Case in point, a 2007 article in the Tulsa Law Review (no link, have copy) promoting Futile Care Theory: As readers of SHS know, I believe that medical futility is part of an overarching attempt to shift society’s fundamental value away from being focused primarily on individual worth, to a more collectivist approach of the kind warned against so vividly in the old sci-fi flick, Logan’s Run. Be that as it may, I think it is very dangerous because it turns over determining when a life is worth living from patients and families to doctors and bioethicists.

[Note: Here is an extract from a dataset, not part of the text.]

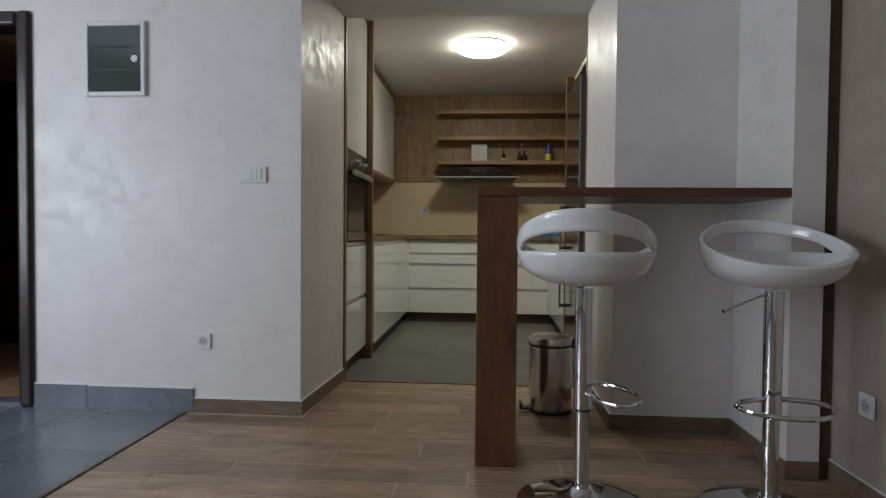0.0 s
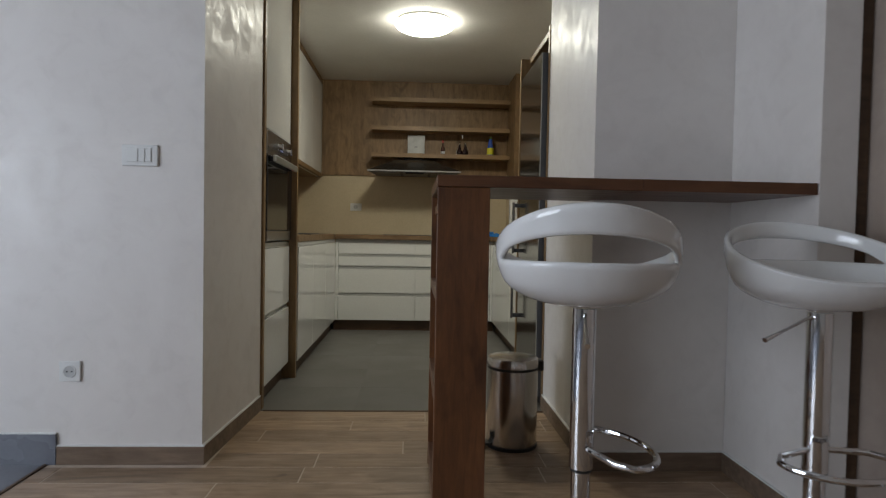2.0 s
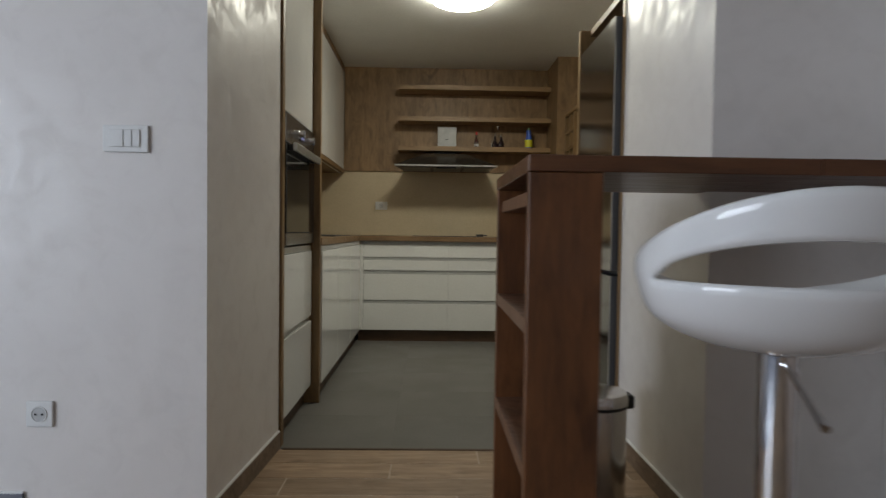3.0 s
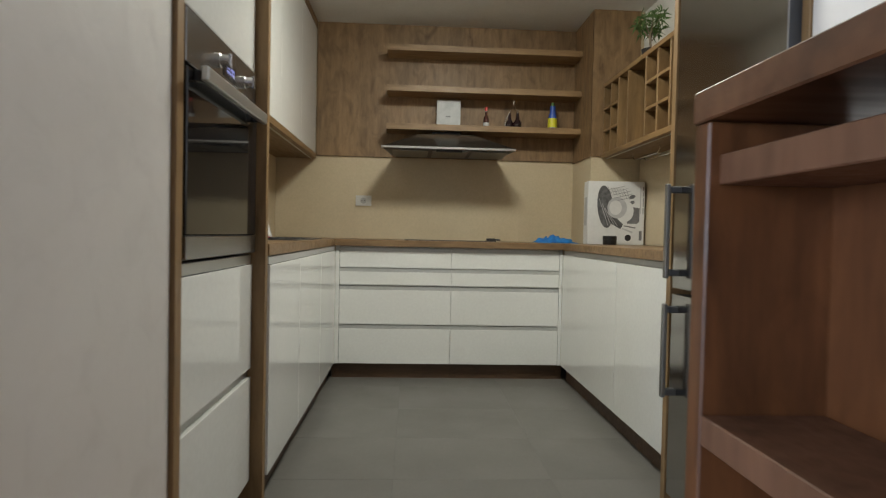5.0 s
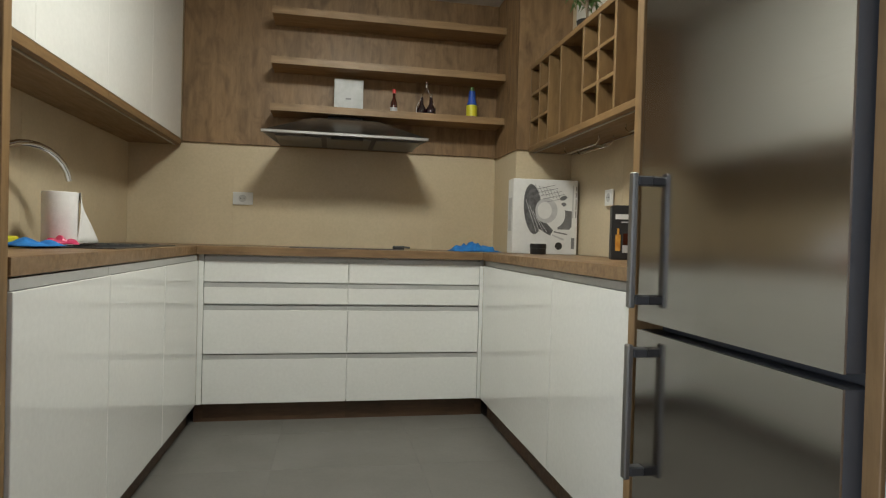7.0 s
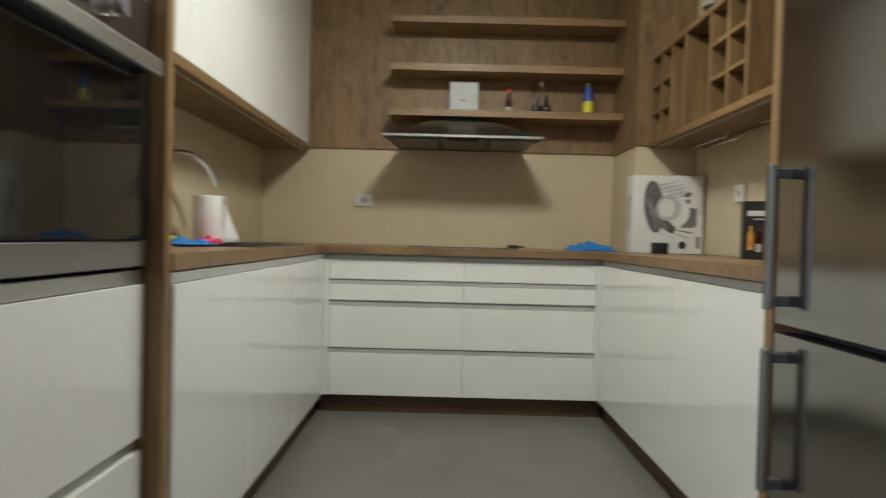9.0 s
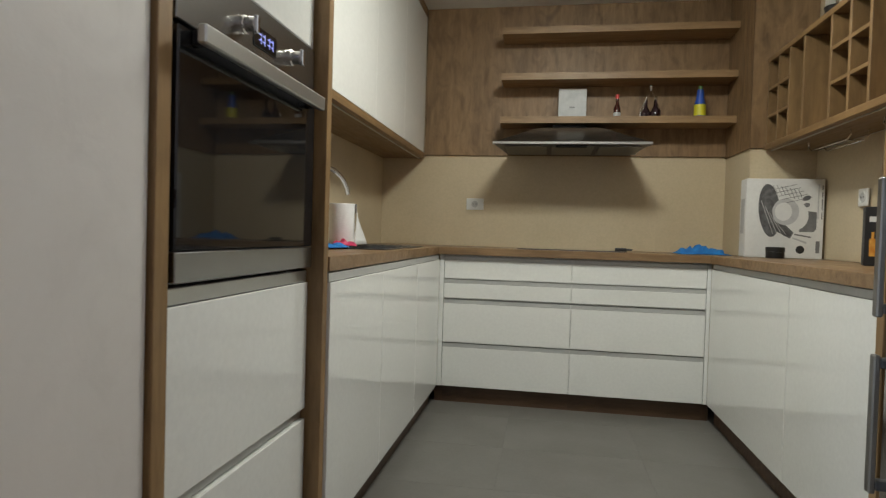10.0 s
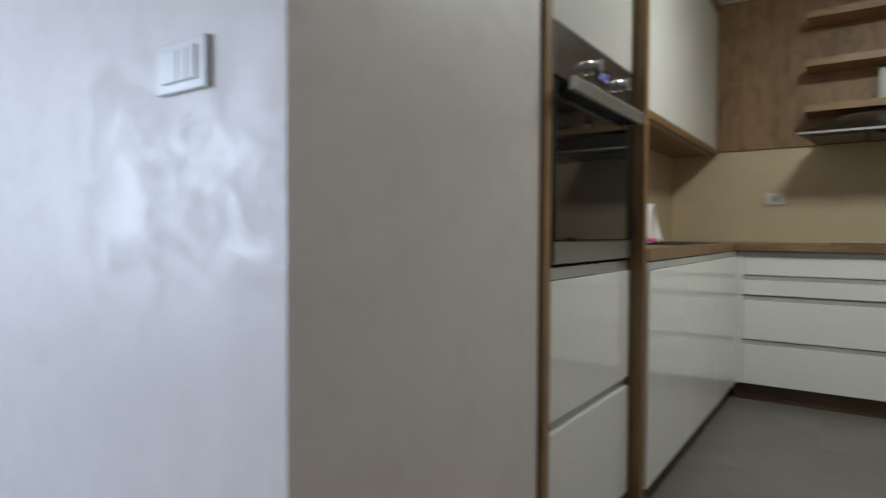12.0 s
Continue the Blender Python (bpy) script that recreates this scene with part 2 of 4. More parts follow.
M_DISPLAY = glowing("blue_clock_digits", (0.12, 0.18, 1.0), 0.35)
M_SMOKE = plain("smoked_grey_panel", (0.055, 0.068, 0.062), 0.12, 0, 0.6)
M_BROWNFLOOR = speckled("brown_mat", (0.340, 0.170, 0.085), (0.442, 0.238, 0.119), 12, 0.7)


# ---- builders ----
def link(name, bm, material, parent=None, label="", smooth=False):
    me = bpy.data.meshes.new(name)
    bm.to_mesh(me)
    bm.free()
    me.materials.append(material)
    if smooth:
        for p in me.polygons:
            p.use_smooth = True
        me.set_sharp_from_angle(angle=radians(35))
    ob = new(name, me)
    if parent is not None:
        ob.parent = parent
    if label:
        tagged(ob, label)
    return ob


def root_of(ob):
    while ob.parent is not None:
        ob = ob.parent
    return ob


def part(name, bm, material, parent, label="", smooth=False, local=False):
    """A bmesh as one mesh object under a thing or a part. Its coordinates are the world's unless local."""
    if not local:
        bmesh.ops.translate(bm, verts=bm.verts, vec=-root_of(parent).location)
    return link(name, bm, material, parent, label, smooth)


def thing(name, loc, label, category, group="", kind="", rz=0.0):
    ob = new(name)
    ob.empty_display_size = 0.05
    ob.location = loc
    ob.rotation_euler = (0, 0, radians(rz))
    return tagged(ob, label, category, group, kind)


def structure(name, bm, material, label="", category=""):
    return tagged(link(name, bm, material), label or name.replace("_", " "), category or name.split("_")[0], kind="structure")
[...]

The author makes this point chillingly explicit:

Physicians, because of their expertise and thorough education, are best able to determine when a patient is no longer benefiting from life-sustaining measures. A survey shows that ninety percent of patients feel that doctors are accurate decision-makers as to end-of-life care. n332 After a physician makes a judgment, an ethics committee further examines the futility determination. Because a concrete, and agreed upon definition for the term “futile” appears to be unattainable, physicians should be the primary, if not sole, judges, and decide when continued treatment is unnecessary, unethical, and no longer serves any purpose. Their judgments and decisions should be recognized and respected as legitimate, thoughtful, and final.
Nothing new here, of course. I bring it up because a judge might one day rely on this article (among others) in determining that medical futility is constitutional. Indeed, that is why it was written.

Articles published in intellectual and professional journals that receive little or no public discussion, are very important as they become the intellectual ammunition (if you will) for the guns that seek to destroy human exceptionalism, particularly in the courts. Thus, as I have occasionally remarked about here, we see journal articles pushing assisted suicide, a radical constitutional right to conduct scientific research, for animal moral and legal equality, etc. etc., all of which are written in the hope that they will one day influence courts or policy makers to go along. And if there is a dearth of material on the other side—which seems to be the case—that influence can be greatly magnified.

And I worry that those with the expertise and ability to counter these arguments in the intellectual spheres tend not to man the ramparts defending the sanctity and equality of human life. Perhaps this is based on the blithe assumption that “It can’t happen here.” But anyone who thinks that today is just not paying attention. Indeed, given that a Swiss ethics panel has promoted what could be called plant rights, things are becoming so extreme that you can’t even engage in parody because they catch up to you.

Law students, doctors, lawyers, Ph.D.s and others who wish to maintain a society based on human exceptionalism need to be just as active in the “learned journals” as are those who support policies that would destroy it. And believe me, they are active. Are we?